The Identity Trap: A Story of Ideas and Power in Our Time

Yascha Mounk

My review 2023-10-13

A clear and illuminating analysis of what the author Yascha Mounk calls the "identity synthesis", which the author describes as a set of ideas encompassing several themes: A radical skepticism concerning the possibility of rational discourse and the search for objective truth, the impossibility of the universalist stance against racism and oppression, and radical politics strangely combined with a pessimism about the possibility of political reform. Mounk thinks the terms "identity politics", "critical race theory" and "woke" have been so thoroughly laden with rhetorical baggage that he wants to stay away from them, and therefore uses "identity synthesis" instead.

The analysis is very well structured, and traces the evolution of these ideas from Michel Foucault, Edward Said, Gayatri Chakravorty Spivak, Derrick Bell, Kimberlé Crenshaw, Donna Haraway, and others, to the more recent texts from Robin DiAngelo and Ibram X Kendi. The earlier influences from Martin Heidegger and Carl Schmitt are not included in this analysis. Intriguingly, Mounk proposes that a lot of what is now known as "woke" standpoints and phraseology was born in discussions on the social media site Tumblr, rather than on Facebook or Twitter.
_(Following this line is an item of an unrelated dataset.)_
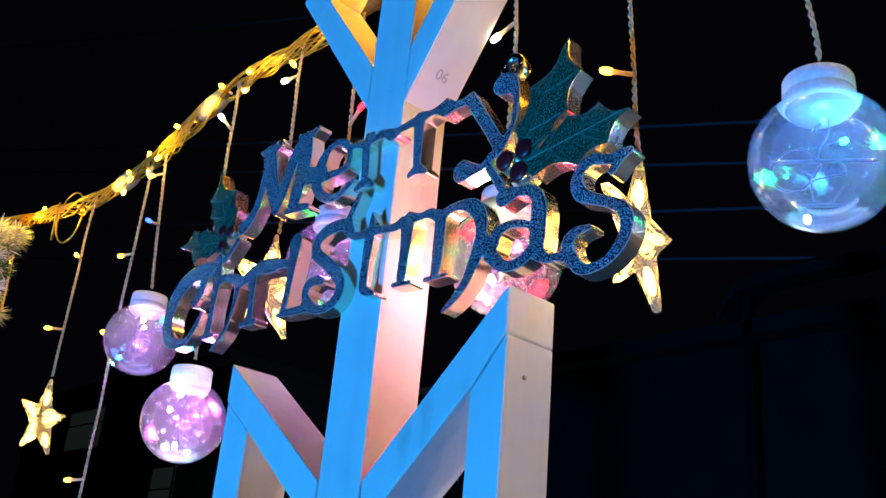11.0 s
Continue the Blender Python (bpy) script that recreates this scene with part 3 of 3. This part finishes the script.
def globe(centre, leds, light=None, watts=0.05, core=None, tilt=(0, 0), loops=5, heap=(0, 0, 0)):
    """A clear globe under a milky cap, with a curled fairy wire and lights inside."""
    R = 0.0400
    ob = thing("globe_light", pose(*centre, tilt[0], tilt[1], 0), "clear plastic globe light with milky white cap, fairy lights inside", "globe light", "globes of the light curtain")
    b = bmesh.new()
    prof = [(R * math.sin(a), -R * math.cos(a)) for a in np.linspace(0, math.pi - 0.49, 28)]
    prof += [(0.0184, R * 0.91)]
    lathe(b, prof, 40)
    shell = part("shell", b, SHELL, ob, "clear globe", True)
    shell.visible_shadow = False
    c = bmesh.new()
    z = R * 0.80
    lathe(c, [(0.0184, z), (0.0196, z + 0.0006), (0.0197, z + 0.0085), (0.0193, z + 0.0088), (0.0193, z + 0.0093), (0.0197, z + 0.0096), (0.0195, z + 0.0175), (0.0186, z + 0.0192), (0.0165, z + 0.0198), (0.003, z + 0.0204), (0.0022, z + 0.023), (0, z + 0.023)], 36)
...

Mounk's criticism of the "identity synthesis" is that it becomes a trap, since by rejecting universalism and the ideal of a society that has moved beyond racial categories, the supposed radical stance actually becomes regressive. For instance, so-called standpoint theory facilitates tribalism, it is not an antidote.

The book concludes with a kind of manual: "How to escape the identity trap". It posits three possible scenarios for how the identity synthesis might fare in the public debate: First, that it is too late to escape the identity trap. We are condemned to tribalistic fights for group-based privileges and woke purges of so-called "violence", i.e. disagreement. The second scenario is that there will be increasing push-back against moral panics and performative acts, which will discourage the "woke" movement into retreat. The third scenario is that some, but not all, of the concepts and ideas of the identity synthesis will become entrenched in the general debate, and cause continued clashes for many years to come. This is what Mounk believes will happen, unless a principled stance against the identity synthesis can grow strong.

So what to do? Mounk says that the reason he wrote the book was to help ordinary people point out the dangers of the identity trap, as a way to counteract its most dangerous effects. He gives some advice: do not apologize for believing in the universalist position, do not vilify those who disagree, remember that some who agree with some of your arguments may disagree with others (and that is fine), and finally, do not become a reactionary just to be in opposition to the identity synthesis.

The analysis, criticism and description of the liberal alternative are very clearly stated, and the text can be used a a handbook. However, even if the author is clearly very engaged in the issue, the text does have a tone of a university lecture. Somehow, it is a bit too restrained.